Para que un divorcio se produzca basta con que una de las partes lo desee. Y, cuando esa fractura se produce, también es la negociación entre partes es la que establece las condiciones de la separación. Se trata de un principio básico de la vida civil, que trasladado al ámbito político, ha sido desarrollado de manera diáfana y sin tacha, por ejemplo, por la Corte Suprema de Canadá en relación a la reclamación de Quebec a ejercer el derecho a la libre autodeterminación.

Decir que cualquier cambio en las relaciones políticas de Euskadi y Catalunya pasa por el sufragio de todos los españoles es cerrar la puerta a cualquier acuerdo. Afirmar con rotundidad y sin matices que sólo cabe en la legalidad del Estado la españolidad y que lo demás es pura “ensoñación nacionalista” que deberá admitir, sí o sí, que su destino está unido a pasar por el aro de la única realidad existente e inmutable; España, es contribuir, desde el autoritarismo y la supremacía ideológica a agigantar la brecha de desafección de miles de vascos y catalanes.
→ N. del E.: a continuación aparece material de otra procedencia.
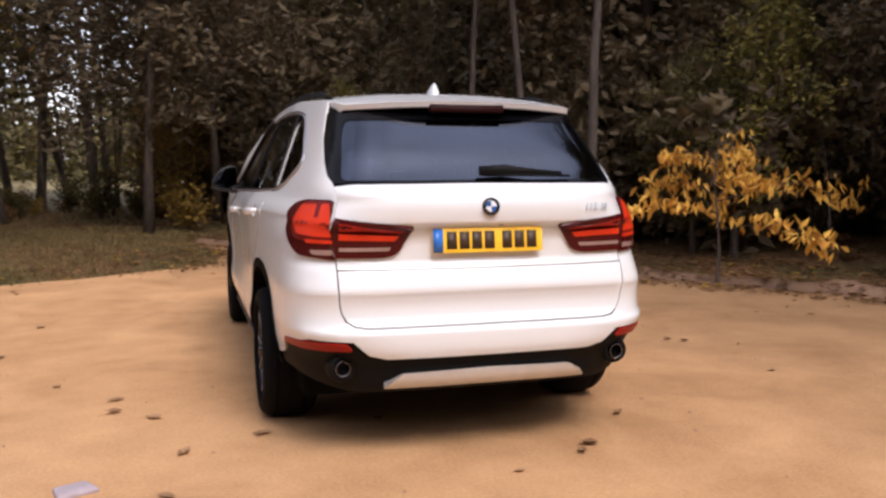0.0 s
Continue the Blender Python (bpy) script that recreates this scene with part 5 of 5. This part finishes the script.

El nacionalismo vasco, independentista en esencia y en objetivo, no se cuestiona hoy el divorcio como punto de salida al encaje jurídico-político de Euskadi. Seguimos creyendo en el pacto como mejor fórmula para avanzar en el desarrollo de nuestro pueblo. Una fórmula sustentada en el principio de “derecho de decisión sujeto a pacto “. Pero no hay acuerdo, ni convivencia, ni pacto posible sin un sistema recíproco de garantías, cuya interpretación y cumplimiento no quede al arbitrio de una de las partes. Toda solución ha de ser, en última instancia, un acuerdo en el que haya bilateralidad efectiva, garantías y condiciones de lealtad.

Respeto y equidad, dos conceptos que deberán conjugarse más si lo que se pretende es que los conflictos, que las diferencias se disipen por cauces democráticos.

“Lo peor que puede hacer un gobernante es empecinarse en el error”. Termino como empezaba. Con una cita del presidente del Gobierno español. Confío en que él y quienes con él han cerrado filas esta semana en el Congreso para intentar frenar la consulta catalana también se apliquen este consejo.



1 comentario:

  1. Koldo no por tantas veces repetido se nos va a escuchar. Hablas de convivencia y de uniones basadas en respetos mutuos e igualdad de condiciones, eso es. Pero aun poniendo un ejemplo tan claro la contestación será la misma . No entenderán nada de nada y nos mantendremos casados porque el machito de turno quiere. Este divorcio Euskadi-España esta claro solo es cuestión de tiempo. Me canso de repetir que no me pueden obligar a sentir lo que no siento y que mi patria es Euskadi.